It is now more than a decade since then-US Secretary of Defence Donald Rumsfeld offered one of the more bizarre press conferences in political history. Discussing the Iraq War, he listed the different kinds of knowledge – the known knowns, the unknown knowns, the known unknowns and, most mind-bending of all, the unknown unknowns; that is, the things we don’t know we don’t know.
Without wishing to delve too far into the mind of Mr Rumsfeld, it’s time to introduce one more into the mix. It’s the “please, I know all about it, but I really, really don’t want to think about.”
The debt that students will leave university with certainly fits in that category. The average graduate leaves university with 44,000 GBP worth of debt. Regardless of the rights and wrongs of tuition fees, that’s a hefty sum for somebody to lug around before they’ve even started working.
But lesser known is the debt that, through no fault of your own, you’ve already taken on. In what was a depressingly negative election campaign, it’s easy to forget among the pledges and the promises that Britain’s biggest challenge is a 1.4 trillion GBP debt time-bomb. That’s just over 22,000 GBP per person, 52,000 GBP per household – and 100,000 GBP per young person.
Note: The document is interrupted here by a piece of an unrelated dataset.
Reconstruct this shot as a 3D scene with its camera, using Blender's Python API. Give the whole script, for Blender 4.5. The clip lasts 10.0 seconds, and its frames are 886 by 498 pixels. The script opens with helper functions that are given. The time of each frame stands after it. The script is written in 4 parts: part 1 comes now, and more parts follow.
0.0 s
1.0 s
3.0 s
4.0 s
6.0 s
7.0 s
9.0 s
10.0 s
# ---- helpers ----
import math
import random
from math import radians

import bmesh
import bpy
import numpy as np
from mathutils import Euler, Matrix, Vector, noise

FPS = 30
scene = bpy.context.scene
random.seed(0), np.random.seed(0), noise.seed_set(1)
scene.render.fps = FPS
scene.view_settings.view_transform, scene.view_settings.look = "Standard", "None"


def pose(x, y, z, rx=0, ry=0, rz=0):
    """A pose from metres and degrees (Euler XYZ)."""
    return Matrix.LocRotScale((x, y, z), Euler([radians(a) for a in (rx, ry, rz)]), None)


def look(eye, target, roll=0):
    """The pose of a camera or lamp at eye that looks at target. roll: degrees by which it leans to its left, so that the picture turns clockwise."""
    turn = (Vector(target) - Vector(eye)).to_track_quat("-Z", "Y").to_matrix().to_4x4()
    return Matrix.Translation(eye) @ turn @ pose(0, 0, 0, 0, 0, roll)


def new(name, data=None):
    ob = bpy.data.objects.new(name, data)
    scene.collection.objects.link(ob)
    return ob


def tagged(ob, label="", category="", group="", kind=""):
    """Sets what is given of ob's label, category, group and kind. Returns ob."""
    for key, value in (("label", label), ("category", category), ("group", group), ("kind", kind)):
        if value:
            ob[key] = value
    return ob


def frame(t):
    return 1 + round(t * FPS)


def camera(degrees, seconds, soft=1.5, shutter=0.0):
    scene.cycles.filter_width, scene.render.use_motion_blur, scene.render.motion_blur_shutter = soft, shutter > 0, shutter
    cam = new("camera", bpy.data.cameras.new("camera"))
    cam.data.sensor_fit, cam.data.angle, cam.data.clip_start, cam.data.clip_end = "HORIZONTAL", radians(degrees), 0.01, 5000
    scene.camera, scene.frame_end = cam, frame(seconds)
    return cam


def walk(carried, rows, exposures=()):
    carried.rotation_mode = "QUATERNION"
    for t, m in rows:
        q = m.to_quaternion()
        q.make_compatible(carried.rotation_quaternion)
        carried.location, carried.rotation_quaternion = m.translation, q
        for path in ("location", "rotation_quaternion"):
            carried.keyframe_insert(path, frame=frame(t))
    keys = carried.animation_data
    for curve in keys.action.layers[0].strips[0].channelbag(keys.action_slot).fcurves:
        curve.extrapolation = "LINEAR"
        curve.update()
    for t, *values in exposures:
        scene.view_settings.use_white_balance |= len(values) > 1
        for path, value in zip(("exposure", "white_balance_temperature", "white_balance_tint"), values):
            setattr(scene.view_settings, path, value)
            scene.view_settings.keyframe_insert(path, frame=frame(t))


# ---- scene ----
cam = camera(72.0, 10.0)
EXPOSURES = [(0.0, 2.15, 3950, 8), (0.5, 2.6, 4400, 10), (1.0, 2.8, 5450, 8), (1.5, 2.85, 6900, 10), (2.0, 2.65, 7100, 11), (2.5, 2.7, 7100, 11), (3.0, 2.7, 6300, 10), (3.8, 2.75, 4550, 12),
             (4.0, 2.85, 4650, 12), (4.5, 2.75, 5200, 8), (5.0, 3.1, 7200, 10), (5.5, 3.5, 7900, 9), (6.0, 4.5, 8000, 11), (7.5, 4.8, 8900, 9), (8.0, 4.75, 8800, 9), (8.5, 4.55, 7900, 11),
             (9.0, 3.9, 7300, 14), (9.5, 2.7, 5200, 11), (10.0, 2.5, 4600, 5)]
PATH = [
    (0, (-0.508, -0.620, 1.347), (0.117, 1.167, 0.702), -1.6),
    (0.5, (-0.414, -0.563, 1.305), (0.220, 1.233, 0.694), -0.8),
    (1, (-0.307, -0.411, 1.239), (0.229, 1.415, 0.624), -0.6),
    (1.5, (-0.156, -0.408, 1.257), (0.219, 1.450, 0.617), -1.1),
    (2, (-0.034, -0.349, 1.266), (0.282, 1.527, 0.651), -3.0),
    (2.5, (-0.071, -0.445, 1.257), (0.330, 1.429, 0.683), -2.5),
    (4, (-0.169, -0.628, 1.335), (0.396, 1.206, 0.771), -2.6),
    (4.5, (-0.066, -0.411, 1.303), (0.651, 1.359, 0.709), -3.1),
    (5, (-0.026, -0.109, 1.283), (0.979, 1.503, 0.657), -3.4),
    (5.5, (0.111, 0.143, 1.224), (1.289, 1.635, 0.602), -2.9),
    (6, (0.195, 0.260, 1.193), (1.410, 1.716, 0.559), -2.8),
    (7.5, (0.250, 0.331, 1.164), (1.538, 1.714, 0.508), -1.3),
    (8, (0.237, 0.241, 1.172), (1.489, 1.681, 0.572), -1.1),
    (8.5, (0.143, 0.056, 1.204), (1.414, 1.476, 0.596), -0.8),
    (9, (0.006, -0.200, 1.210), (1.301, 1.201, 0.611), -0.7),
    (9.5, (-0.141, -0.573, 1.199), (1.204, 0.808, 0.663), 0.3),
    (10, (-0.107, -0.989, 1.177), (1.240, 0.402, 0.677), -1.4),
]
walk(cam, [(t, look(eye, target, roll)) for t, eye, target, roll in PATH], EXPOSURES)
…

If we continue on our current path, we won’t so much defuse the bomb as throw it into the fire. With an ageing population, the pension and healthcare bill will only go up. The debt we’ve already piled up is costing Britain some 50 billion GBP a year in interest payments, more than we spend on defence and nearly as much as schools.
Voters regularly tell pollsters that they want politicians with backbone, putting the long-term interests of the country ahead of their own careers.
Maybe they do. But politicians didn’t necessarily agree during the election campaign – running around the country on something of a promotional giveaway tour, promising to keep unaffordable but popular trinkets like free bus passes and triple-locked pensions that are rising above inflation.
Now, to be fair to him, the Chancellor has made a welcome start in this second term when it comes to getting Britain’s finances in order. However, with a growing economy, his spending target for the end of the Parliament has slipped from 35.2 per cent of GDP to 36.3 per cent – hoping to close the deficit via tax revenues, rather than through spending reductions. That’s not sustainable. While the economic sun is shining, the Chancellor must fix the roof.
A report published last year by the Centre for Policy Studies suggested that the fund the Government uses to pay for the state pension will run out 20 years earlier than we expected. The upshot? Respected experts don’t expect a graduate today to receive a penny of their state pension.
Balancing the books isn’t just sound fiscal policy, but a moral imperative. An old boss of mine once told me that nobody over the age of eight should use the word fair, and he may have a point. But I’ll make an exception. It’s simply not fair for today’s politicians to pile debt upon debt onto the next generation, safe in the knowledge that it might win them a few votes and that they won’t have to deal with the consequences.
Those consequences will be severe. Young graduates on average salaries are already paying ludicrously high tax rates of around 48% when compulsory Employer’s and Employee’s National Insurance are included alongside loans. That’ll look like a low-tax nirvana compared to what future generations might have to deal with. That’s before we discuss the scandalously high cost of housing in Britain, inflated by politicians at national and local level who have put the interests of NIMBYs and BANANAs (Build Absolutely Nothing Anywhere Near Anything) ahead of young people who have seen the bottom rungs of the housing ladder disappear into a haze of restrictive planning laws.
It will be up to that next generation to hold them to account. That means, frankly, calling politicians out on these unaffordable promises. It means asking our politicians why they think people who are pessimistic about ever affording a house, are saddled with thousands of pounds of tuition fee debt, entering a job market artificially depressed by high taxes on employers and with little hope of a pension should pick up the bill for their spending spree.
Perhaps, like student debt, nobody wants to think about it. But, to borrow a phrase from Mr Rumsfeld, this bill is increasingly a known known. After the Golden Generation, the Baby Boomers and Generation X, perhaps it’s time for Generation Screwed to stand up and be counted.